++++ Provided records
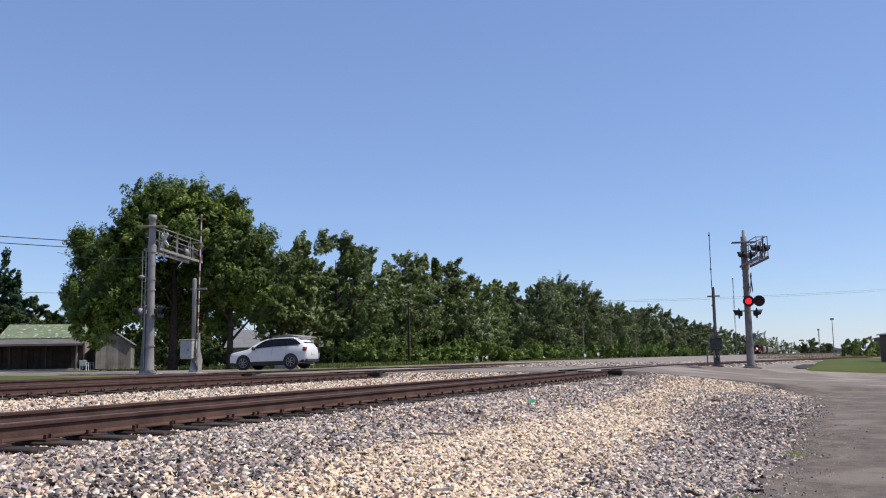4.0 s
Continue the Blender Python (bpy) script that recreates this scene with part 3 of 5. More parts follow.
for k, (x, y, h, sp) in enumerate(((1.6, 300, 4.6, 4.2), (7.3, 322, 3.4, 3.0), (-17, 830, 12.5, 12), (-10, 900, 10.5, 12), (-4, 960, 8.5, 10), (5.6, 122, 2.1, 1.6), (7.4, 124, 2.5, 1.7), (9.5, 126, 1.8, 1.8), (8, 165, 1.0, 3),
                                   (-28, 640, 14.5, 12), (-34, 700, 15, 12), (-24, 760, 13.5, 12), (-30, 820, 14, 12))):
    rs = np.random.RandomState(440 + k)
    sp = min(sp, h * 0.85)
    tree("tree" if h > 2.6 else "shrub", x, y, h, sp, M["bush"] if y < 140 else M["leaf_far"], 440 + k, "green tree beyond the dry field" if h > 2.6 else "light green shrub at the edge of the field", "tree" if h > 2.6 else "shrub",
         6000, 0.13 if y < 140 else 0.36, low=0.02, blobs=wood_blobs(rs, h, sp, 11), group="trees beyond the field")


# ---- signals ----
M["dark_case"] = mat("dark_case", (0.075, 0.066, 0.062), 0.7, dark=(0.04, 0.035, 0.033), bump=0.1)
SHUTTERS = {}
GATES = {}


def flasher(parent, m, key=None, housing="black"):
    """A flashing lamp facing its -y: housing, round backing, lens, hood; a lamp with a key gets an added shutter over
    its always lit lens.
    """
    h = part("flasher", lathe([(0.05, -0.16), (0.12, -0.15), (0.155, -0.06), (0.16, 0.0)], 14, Matrix.Rotation(math.pi / 2, 4, "X")), M[housing], parent, smooth=True)
    h.matrix_basis = m
    part("backing", lathe([(0.265, -0.006), (0.272, 0.0), (0.265, 0.008), (0.15, 0.010)], 24, Matrix.Rotation(math.pi / 2, 4, "X")), M["black"], h)
    lens = part("lens", lathe([(0.15, 0.01), (0.14, 0.03), (0.09, 0.042), (0.02, 0.046)], 18, Matrix.Rotation(math.pi / 2, 4, "X")), M["lens_on" if key else "lens_off"], h, smooth=True)
    if key:
        lens["label"] = "round lens that glows red"
    bm = bmesh.new()
    rows = []
    for ln in (0.0, 1.0):
        ring = []
        for r in (0.168, 0.174):
            for i in range(13):
                a = radians(-30 + 240 * i / 12)
                y = -0.012 - ln * (0.30 - 0.16 * abs(i - 6) / 6)
                ring.append(bm.verts.new((r * math.cos(a), y, r * math.sin(a))))
        rows.append(ring)
    p, q = rows
    for o in (0, 13):
        for i in range(12):
            bm.faces.new((p[o + i], p[o + i + 1], q[o + i + 1], q[o + i]))
    for i in range(12):
        bm.faces.new((q[i], q[i + 1], q[14 + i], q[13 + i]))
    bmesh.ops.recalc_face_normals(bm, faces=bm.faces)
    part("hood", bm, M["black"], h)
    if key:
        # no real lamp part: the shutter covers the glowing lens to make it go dark
        s = part("shutter", lathe([(0.163, -0.003), (0.163, 0.003)], 20, Matrix.Translation((0.165, 0, 0)) @ Matrix.Rotation(math.pi / 2, 4, "X")), M["lens_off"], h, "dark red disc added to hide the lit lens")
        s.matrix_basis = pose(-0.165, -0.056, 0)
        SHUTTERS[key] = s
    return h


def crossbuck(parent, m, paint="white"):
    """An X sign of two crossed boards facing +-x, white unless another paint is given."""
    out = []
    for a in (45, -45):
        b = part("crossbuck_board", box(-0.012, 0.012, -0.6, 0.6, -0.115, 0.115, 0.004), M[paint], parent, "flat crossbuck board")
        b.matrix_basis = m @ pose(0.013 if a > 0 else -0.013, 0, 0, a)
        out.append(b)
    return out


def cantilever(x, y, turn, arm, label, lift=0.0, front=False, ladder=True, metal="galv", drop=1.2, width=0.33):
    """A crossing signal mast with an arm along its +y: pole, bracket, walkway with rails, lamps, sign."""
    z0 = float(gz(x, y)) - 0.03
    t = thing("cantilever_signal", pose(x, y, z0, 0, 0, turn), label, "crossing signal", "cantilever crossing signals")
    H = 6.72 + lift
    # the right mast's base is brown to offset blue skylight on shaded faces
    part("foundation", box(-0.42, 0.42, -0.42, 0.42, -0.3, 0.1, 0.03), M["dirt" if front else "concrete"], t, "square concrete foundation")
    part("pole", lathe([(0.25, 0.1), (0.20, 0.25), (0.18, 0.9), (0.155, 3.0), (0.142, H - 0.45), (0.142, H - 0.15)] + ([(0.075, H - 0.14), (0.065, H + 0.16), (0.04, H + 0.17)] if front else [(0.17, H - 0.14), (0.17, H + 0.06), (0.05, H + 0.07)]), 20), M[metal], t, smooth=True)
    part("base_flange", lathe([(0.36, 0.1), (0.36, 0.14), (0.27, 0.15)], 18), M[metal], t)
    for k in range(4):
        a = math.pi / 4 + k * math.pi / 2
        part("anchor_bolt", rod((0.32 * math.cos(a), 0.32 * math.sin(a), 0.1), (0.32 * math.cos(a), 0.32 * math.sin(a), 0.22), 0.018, seg=6), M["weathered"], t)
    zb = H - drop   # lower beam
    bm = box(-0.58, 0.58, -0.2, 0.2, H - 0.47, H - 0.41, 0.01)
    part("bracket_plate", bm, M[metal], t)
    part("collar", lathe([(0.17, zb - 0.16), (0.18, zb - 0.13), (0.18, zb + 0.13), (0.17, zb + 0.16)], 18), M[metal], t)
    for sx in (-width, width):
        b = bar((sx, 0.0, zb), (sx, arm, zb), 0.06, 0.10)
        part("beam", b, M[metal], t)
        part("stay", rod((sx * 0.6, 0.05, zb + 1.05 if front else H - 0.44), (sx, arm * 0.97, zb + 0.98), 0.021), M[metal], t)
        n = 2 if front else 3
        for k in range(n + 1):
            yy = 0.45 + (arm - 0.5) * k / n
            part("rail_post", rod((sx, yy, zb + 0.05), (sx, yy, zb + 0.95 + (1 - yy / arm) * 0.05), 0.02, seg=6), M[metal], t)
        part("hand_rail", rod((sx, 0.2, zb + 0.55), (sx, arm, zb + 0.5), 0.018, seg=6), M[metal], t)
    for k in range(9):
        yy = 0.25 + (arm - 0.3) * k / 8
        part("walkway_slat", box(-width, width, yy - 0.07, yy + 0.07, zb + 0.055, zb + 0.075), M[metal], t)
    part("end_rail", rod((-width, arm, zb + 0.95), (width, arm, zb + 0.95), 0.02, seg=6), M[metal], t)
    for yy, z in ((0.6 if front else 0.75, zb + 0.5), (arm - 0.4, zb + 0.45)):
        part("lamp_bar", rod((-0.42, yy, z), (0.42, yy, z), 0.028, seg=8), M["weathered"], t)
        part("lamp_stem", rod((0, yy, zb), (0, yy, z + 0.35), 0.035, seg=8), M[metal], t)
        for sx in (-1, 1):
            flasher(t, pose(sx * (0.2 if front else 0.3), yy + 0.12 * sx, z, 0, 0, 90 * sx), housing="black" if front else "galv")
    if front:
        # both crossbucks on this mast take the dark case colour
        crossbuck(t, pose(0, arm + 0.1, zb + 0.45, 0, 0, -turn + 8), "dark_case")
        crossbuck(t, Matrix.Rotation(radians(-turn), 4, "Z") @ pose(0.24, -0.05, 4.25, 0, 0, 8), "dark_case")
    else:
        crossbuck(t, pose(0.36, 0.45, zb + 0.42, 0, 0, 52) @ Matrix.Diagonal((1, 0.66, 0.66, 1)))
    zl = 2.87 if front else 2.78
    part("lamp_arm", rod((-0.55, 0, zl), (0.55, 0, zl), 0.03, seg=8), M["weathered"], t)
    for sx in (-1, 1):
        for dy in ((0.0,) if front else (-0.26, 0.26)):
            flasher(t, pose(sx * 0.42, dy * 0.6, zl - 0.12, 0, 0, 90 * sx), housing="galv" if sx < 0 and not front else "black")
    if front:
        # two lamps that face the near traffic
        m = Matrix.Rotation(radians(-turn), 4, "Z")
        part("lamp_crossarm", rod(m @ Vector((-0.1, -0.22, 3.33)), m @ Vector((0.72, -0.22, 3.33)), 0.03, seg=8), M["weathered"], t)
        part("arm_clamp", rod(m @ Vector((0, -0.24, 3.33)), m @ Vector((0, 0.1, 3.33)), 0.05, seg=8), M["weathered"], t)
        flasher(t, m @ pose(0.08, -0.27, 3.33, 0, 0, 2), "left")
        flasher(t, m @ pose(0.57, -0.27, 3.33, 0, 0, 2), "right")
        part("junction_box", box(0.16, 0.34, -0.3, -0.12, 1.5, 1.75, 0.01, m=m), mat("blue_box", (0.10, 0.16, 0.24), 0.6), t, "small blue-grey junction box")
    if ladder:
        for sy in (-0.17, 0.17):
            part("ladder_rail", bar((-0.33, sy, 2.0), (-0.33, sy, zb - 0.1), 0.02, 0.045), M[metal], t)
        zz = 2.15
        while zz < zb - 0.2:
            part("ladder_rung", rod((-0.33, -0.17, zz), (-0.33, 0.17, zz), 0.011, seg=6), M[metal], t)
            zz += 0.3
        part("cable_box", prism([(-0.40, 0.1), (-0.12, 0.1), (-0.12, 2.5), (-0.24, 2.5)], -0.09, 0.09), M["weathered"], t, "tall grey cable box on the mast")
        part("conduit", rod((-0.2, -0.14, 0.3), (-0.2, -0.12, zb), 0.028, seg=8), M[metal], t)
        part("bell", lathe([(0.03, 0.0), (0.11, 0.02), (0.13, 0.10), (0.05, 0.15)], 14, pose(-0.34, -0.2, 4.05)), M["alu"], t, "small silver bell", True)
    for zz in (1.2, 3.55, 4.0, 4.6):
        part("clamp", lathe([(0.232 - zz * 0.014, zz), (0.232 - zz * 0.014, zz + 0.07)], 16), M[metal], t)
    return t


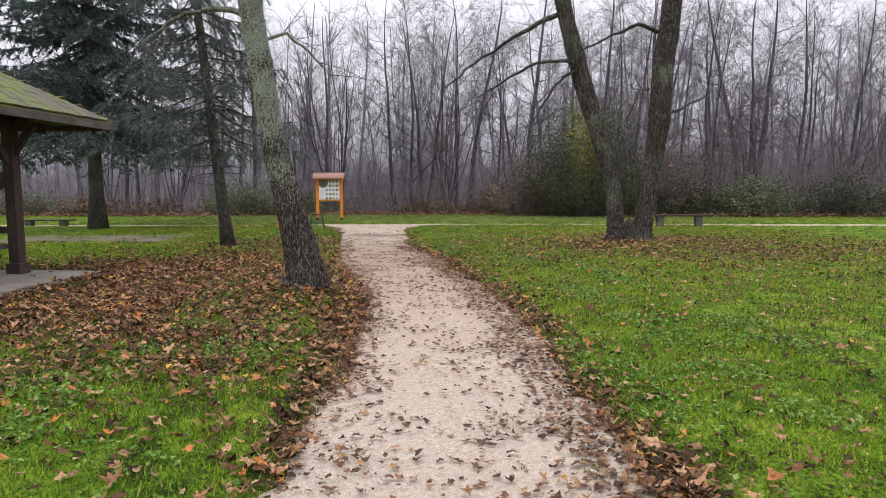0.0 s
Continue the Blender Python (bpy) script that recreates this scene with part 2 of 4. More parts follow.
BLACK = surface("black_plate", [(0.3, (0.018, 0.018, 0.020)), (0.7, (0.035, 0.035, 0.038))], 6, 60, 0.35, 0.05)
RED = surface("red_print", [(0.3, (0.50, 0.03, 0.03)), (0.7, (0.58, 0.05, 0.05))], 6, 60, 0.4, 0.03)
OLD_WOOD = surface("weathered_dark_wood", [(0.34, (0.016, 0.010, 0.008)), (0.5, (0.040, 0.025, 0.018)), (0.68, (0.085, 0.055, 0.040))], 5.0, 60.0, 0.85, 0.5, (1, 1, 0.2))
GREY_WOOD = surface("grey_weathered_board", [(0.34, (0.040, 0.034, 0.028)), (0.5, (0.082, 0.070, 0.060)), (0.68, (0.14, 0.122, 0.105))], 5.0, 60.0, 0.85, 0.5, (0.2, 1, 1))
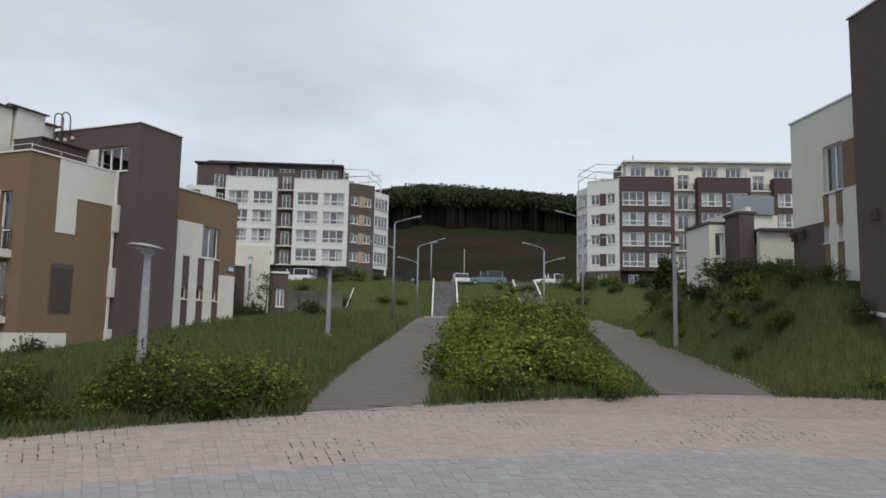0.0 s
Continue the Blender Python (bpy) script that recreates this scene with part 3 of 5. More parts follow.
++++++++
Begin at the line containing "4. More parts follow." and extract every line through the end of the records, inclusive, exactly and only; omit pictures.

Continue the Blender Python (bpy) script that recreates this scene with part 2 of 4. More parts follow.
BLACK = surface("black_plate", [(0.3, (0.018, 0.018, 0.020)), (0.7, (0.035, 0.035, 0.038))], 6, 60, 0.35, 0.05)
RED = surface("red_print", [(0.3, (0.50, 0.03, 0.03)), (0.7, (0.58, 0.05, 0.05))], 6, 60, 0.4, 0.03)
OLD_WOOD = surface("weathered_dark_wood", [(0.34, (0.016, 0.010, 0.008)), (0.5, (0.040, 0.025, 0.018)), (0.68, (0.085, 0.055, 0.040))], 5.0, 60.0, 0.85, 0.5, (1, 1, 0.2))
GREY_WOOD = surface("grey_weathered_board", [(0.34, (0.040, 0.034, 0.028)), (0.5, (0.082, 0.070, 0.060)), (0.68, (0.14, 0.122, 0.105))], 5.0, 60.0, 0.85, 0.5, (0.2, 1, 1))
0.0 s
Continue the Blender Python (bpy) script that recreates this scene with part 3 of 5. More parts follow.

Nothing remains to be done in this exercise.